Write out only the span of lines that begins at the line with "radians(degrees), 0.01, 5000" and ends at the line with "carried.keyframe_insert(path, frame=frame(t))". Keep both end lines, word for word.

◆ **Material**:
+ + + + + + +

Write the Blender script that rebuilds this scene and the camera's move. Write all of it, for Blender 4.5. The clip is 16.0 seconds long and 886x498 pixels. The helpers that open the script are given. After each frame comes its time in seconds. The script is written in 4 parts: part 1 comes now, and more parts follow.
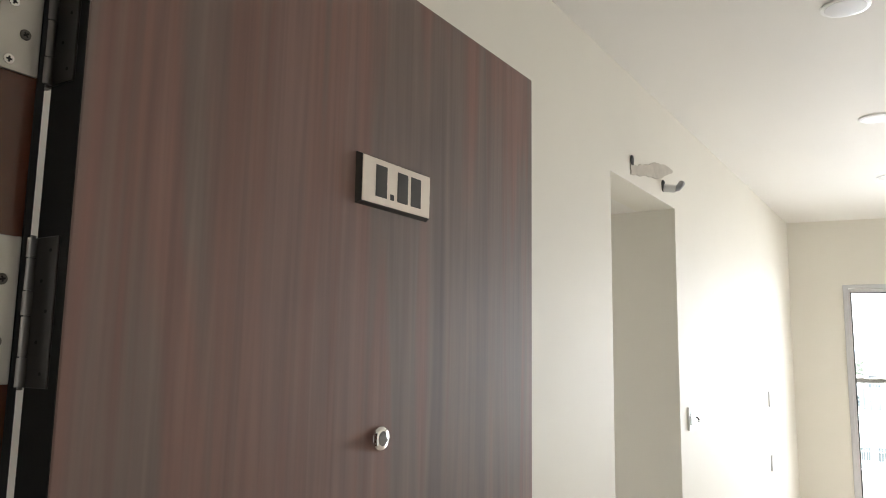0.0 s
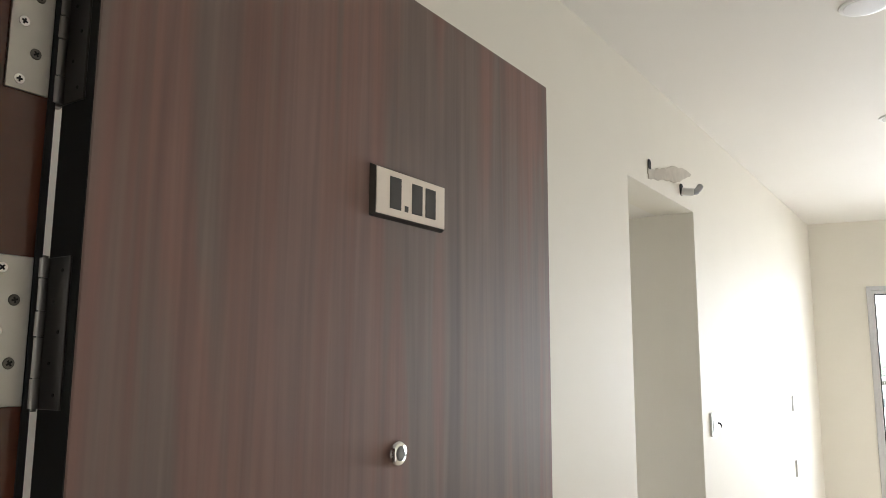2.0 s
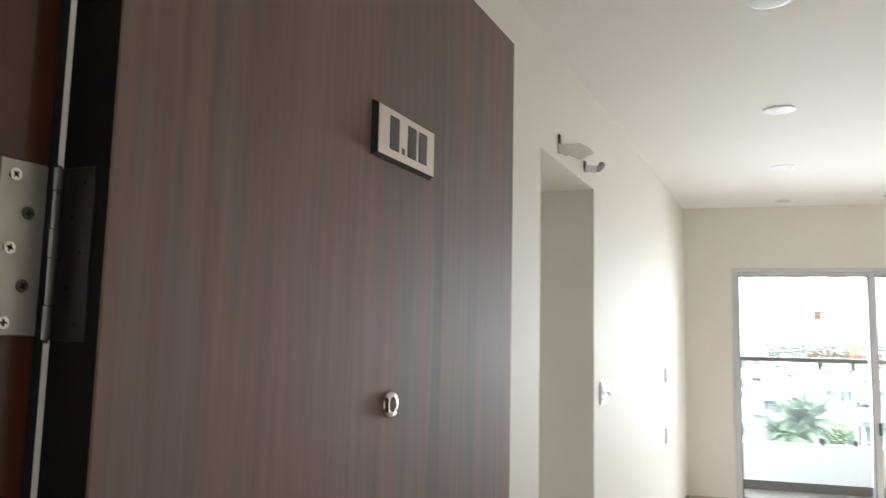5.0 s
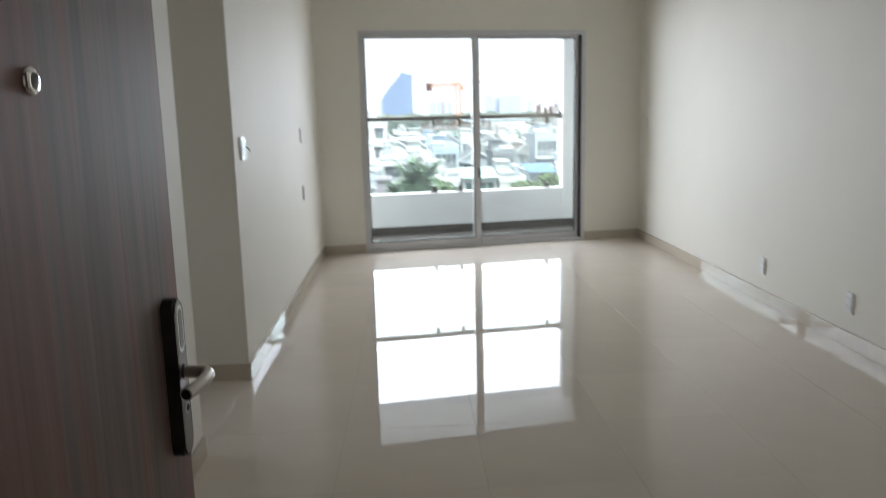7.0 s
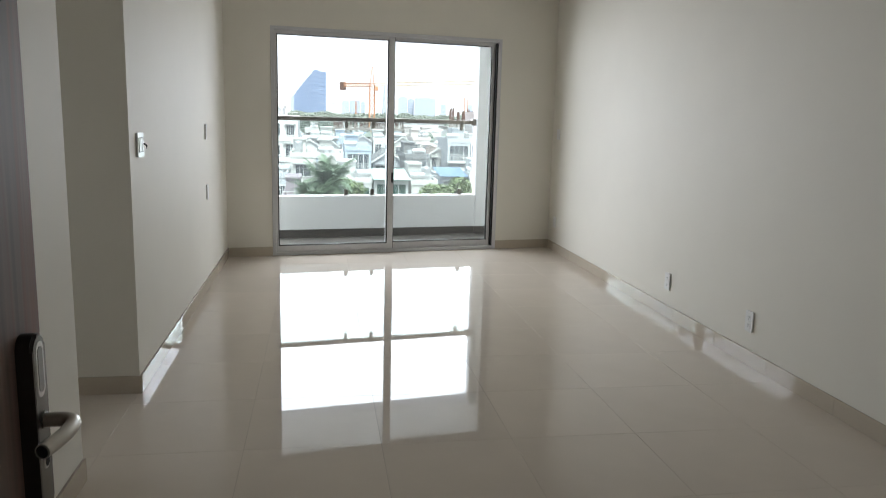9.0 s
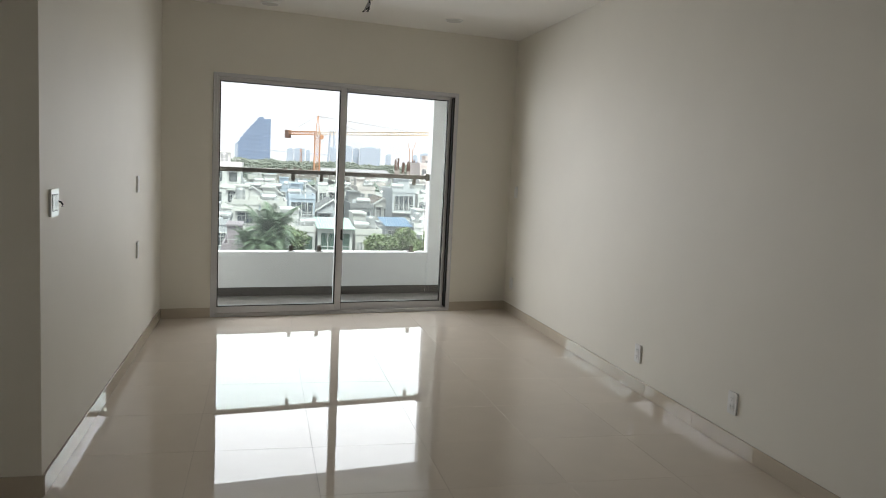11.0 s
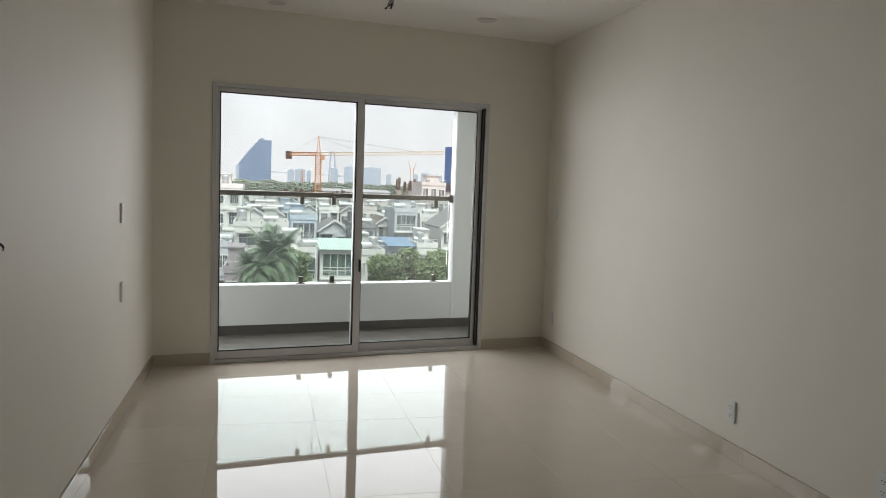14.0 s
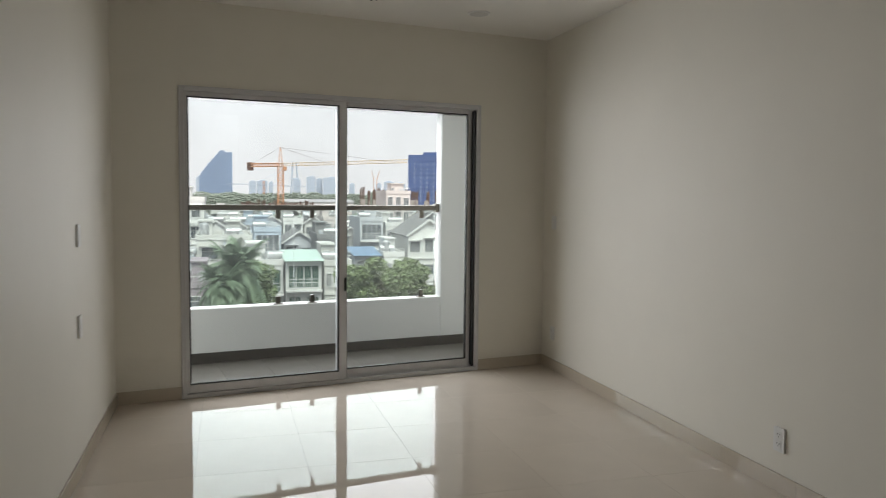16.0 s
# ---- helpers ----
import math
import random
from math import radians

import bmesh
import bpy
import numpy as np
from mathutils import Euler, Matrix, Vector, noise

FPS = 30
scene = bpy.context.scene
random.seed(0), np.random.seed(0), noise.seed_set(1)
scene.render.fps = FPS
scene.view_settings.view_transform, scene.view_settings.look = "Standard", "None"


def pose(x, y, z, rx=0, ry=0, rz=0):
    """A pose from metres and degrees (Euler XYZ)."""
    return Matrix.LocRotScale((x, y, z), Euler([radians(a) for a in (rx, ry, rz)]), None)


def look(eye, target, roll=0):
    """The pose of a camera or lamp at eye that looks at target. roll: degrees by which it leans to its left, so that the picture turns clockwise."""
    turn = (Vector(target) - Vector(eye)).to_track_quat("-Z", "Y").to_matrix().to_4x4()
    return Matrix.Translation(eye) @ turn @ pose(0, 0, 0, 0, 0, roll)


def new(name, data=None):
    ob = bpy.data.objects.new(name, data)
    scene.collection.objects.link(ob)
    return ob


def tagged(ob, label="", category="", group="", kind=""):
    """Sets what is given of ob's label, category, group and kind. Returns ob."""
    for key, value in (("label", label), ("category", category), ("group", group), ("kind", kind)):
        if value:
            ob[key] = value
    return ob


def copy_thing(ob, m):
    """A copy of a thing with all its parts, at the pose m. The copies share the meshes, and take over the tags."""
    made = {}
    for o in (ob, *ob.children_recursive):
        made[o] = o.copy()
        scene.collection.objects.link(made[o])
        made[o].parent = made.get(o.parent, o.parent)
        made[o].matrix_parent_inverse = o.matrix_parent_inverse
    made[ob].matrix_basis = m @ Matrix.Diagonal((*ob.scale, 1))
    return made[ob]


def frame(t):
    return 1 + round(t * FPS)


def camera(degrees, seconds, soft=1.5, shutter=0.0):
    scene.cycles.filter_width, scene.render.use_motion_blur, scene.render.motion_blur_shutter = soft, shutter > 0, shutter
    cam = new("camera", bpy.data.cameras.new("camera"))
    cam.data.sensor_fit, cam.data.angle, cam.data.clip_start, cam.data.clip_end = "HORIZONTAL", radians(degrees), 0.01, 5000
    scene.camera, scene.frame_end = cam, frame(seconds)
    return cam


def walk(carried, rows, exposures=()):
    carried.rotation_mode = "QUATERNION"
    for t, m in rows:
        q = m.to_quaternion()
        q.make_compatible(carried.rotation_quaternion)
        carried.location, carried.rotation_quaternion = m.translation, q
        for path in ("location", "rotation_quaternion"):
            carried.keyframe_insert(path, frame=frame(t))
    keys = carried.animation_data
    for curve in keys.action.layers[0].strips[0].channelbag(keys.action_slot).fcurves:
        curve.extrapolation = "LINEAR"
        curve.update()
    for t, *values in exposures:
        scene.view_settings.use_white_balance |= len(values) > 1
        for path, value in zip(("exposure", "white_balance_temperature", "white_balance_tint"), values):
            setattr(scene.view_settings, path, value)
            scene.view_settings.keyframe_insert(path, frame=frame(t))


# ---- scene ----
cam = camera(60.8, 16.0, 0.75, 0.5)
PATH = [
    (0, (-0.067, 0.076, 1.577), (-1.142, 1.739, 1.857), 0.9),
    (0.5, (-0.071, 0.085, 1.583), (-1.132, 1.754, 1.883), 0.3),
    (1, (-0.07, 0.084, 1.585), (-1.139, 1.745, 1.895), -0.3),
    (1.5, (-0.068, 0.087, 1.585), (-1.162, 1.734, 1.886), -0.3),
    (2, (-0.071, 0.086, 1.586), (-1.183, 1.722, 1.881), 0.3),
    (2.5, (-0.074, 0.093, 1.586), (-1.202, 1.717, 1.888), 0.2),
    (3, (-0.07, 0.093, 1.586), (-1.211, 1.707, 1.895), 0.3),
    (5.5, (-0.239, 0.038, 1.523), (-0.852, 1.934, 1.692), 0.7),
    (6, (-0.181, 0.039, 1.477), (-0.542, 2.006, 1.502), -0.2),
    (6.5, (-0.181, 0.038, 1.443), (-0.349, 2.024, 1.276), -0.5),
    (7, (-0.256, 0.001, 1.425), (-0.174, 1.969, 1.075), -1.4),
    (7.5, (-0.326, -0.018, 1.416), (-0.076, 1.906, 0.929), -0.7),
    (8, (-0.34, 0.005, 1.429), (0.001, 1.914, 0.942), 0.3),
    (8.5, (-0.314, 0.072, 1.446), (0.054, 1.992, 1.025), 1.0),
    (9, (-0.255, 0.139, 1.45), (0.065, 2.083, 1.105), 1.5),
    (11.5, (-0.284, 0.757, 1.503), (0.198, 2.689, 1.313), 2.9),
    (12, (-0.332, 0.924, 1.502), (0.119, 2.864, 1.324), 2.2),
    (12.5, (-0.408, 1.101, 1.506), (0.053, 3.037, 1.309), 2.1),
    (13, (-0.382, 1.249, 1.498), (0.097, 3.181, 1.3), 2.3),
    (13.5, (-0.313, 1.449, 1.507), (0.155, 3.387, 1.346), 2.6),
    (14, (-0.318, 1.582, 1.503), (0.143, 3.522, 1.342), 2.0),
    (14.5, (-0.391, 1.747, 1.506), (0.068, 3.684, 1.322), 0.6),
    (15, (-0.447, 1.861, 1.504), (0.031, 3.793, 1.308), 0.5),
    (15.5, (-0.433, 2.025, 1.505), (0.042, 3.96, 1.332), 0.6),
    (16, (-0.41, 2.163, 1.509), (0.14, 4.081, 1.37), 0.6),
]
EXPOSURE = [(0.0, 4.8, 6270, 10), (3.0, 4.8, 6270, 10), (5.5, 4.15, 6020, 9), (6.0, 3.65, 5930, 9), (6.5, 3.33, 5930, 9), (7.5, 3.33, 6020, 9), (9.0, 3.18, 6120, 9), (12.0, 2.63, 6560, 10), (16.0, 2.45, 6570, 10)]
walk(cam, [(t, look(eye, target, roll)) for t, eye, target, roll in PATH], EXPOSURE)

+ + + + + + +

◆ **Final result**:
    cam.data.sensor_fit, cam.data.angle, cam.data.clip_start, cam.data.clip_end = "HORIZONTAL", radians(degrees), 0.01, 5000
    scene.camera, scene.frame_end = cam, frame(seconds)
    return cam


def walk(carried, rows, exposures=()):
    carried.rotation_mode = "QUATERNION"
    for t, m in rows:
        q = m.to_quaternion()
        q.make_compatible(carried.rotation_quaternion)
        carried.location, carried.rotation_quaternion = m.translation, q
        for path in ("location", "rotation_quaternion"):
            carried.keyframe_insert(path, frame=frame(t))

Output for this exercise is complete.